[BEGIN Dataset content]
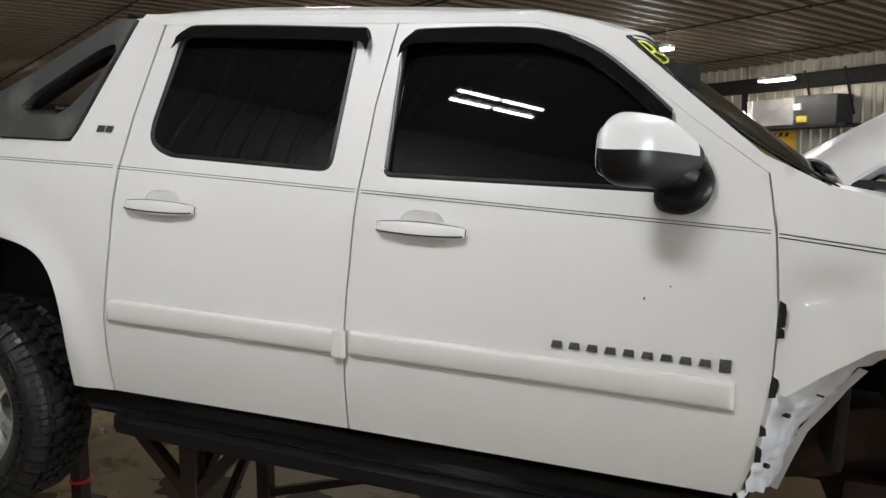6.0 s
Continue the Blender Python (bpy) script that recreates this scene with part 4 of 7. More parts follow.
# torn edge chips in black
bm = B()
crumple(bm, [fascia(-0.68, 0.885, 0.01), fascia(-0.60, 0.865, 0.015), fascia(-0.61, 0.84, 0.02), fascia(-0.68, 0.865, -0.02)], 4, 0.012, 5, 0.004)
part("torn_bracket", bm, PLASTIC, fas)
# lower valance
bm = B()
surface(bm, lambda u, v: fascia(-0.30 + 1.05 * u, 0.535 + 0.06 * u, -0.03 - 0.10 * v) + Vector((0, 0, -0.02 * v)), 16, 2, (0, 0, 0.006))
part("valance", bm, PLASTIC, fas)
# left headlamp, still in place
hl = part("headlamp", surface(B(), lambda u, v: (0.66 + 0.27 * u, fascia_y(0.62, 1.0) + 0.02 + 0.22 * u ** 2.2 - 0.03 * (1 - (2 * v - 1) ** 2) + 0.10 * v, 0.935 + 0.30 * v - 0.03 * u), 12, 10, (0, 0.01, 0)), LENS, truck, "clear headlamp still in place", smooth=50)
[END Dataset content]
What is expected
Quote in full the listing given above; the images are to be left out.

Expected output
6.0 s
Continue the Blender Python (bpy) script that recreates this scene with part 4 of 7. More parts follow.
# torn edge chips in black
bm = B()
crumple(bm, [fascia(-0.68, 0.885, 0.01), fascia(-0.60, 0.865, 0.015), fascia(-0.61, 0.84, 0.02), fascia(-0.68, 0.865, -0.02)], 4, 0.012, 5, 0.004)
part("torn_bracket", bm, PLASTIC, fas)
# lower valance
bm = B()
surface(bm, lambda u, v: fascia(-0.30 + 1.05 * u, 0.535 + 0.06 * u, -0.03 - 0.10 * v) + Vector((0, 0, -0.02 * v)), 16, 2, (0, 0, 0.006))
part("valance", bm, PLASTIC, fas)
# left headlamp, still in place
hl = part("headlamp", surface(B(), lambda u, v: (0.66 + 0.27 * u, fascia_y(0.62, 1.0) + 0.02 + 0.22 * u ** 2.2 - 0.03 * (1 - (2 * v - 1) ** 2) + 0.10 * v, 0.935 + 0.30 * v - 0.03 * u), 12, 10, (0, 0.01, 0)), LENS, truck, "clear headlamp still in place", smooth=50)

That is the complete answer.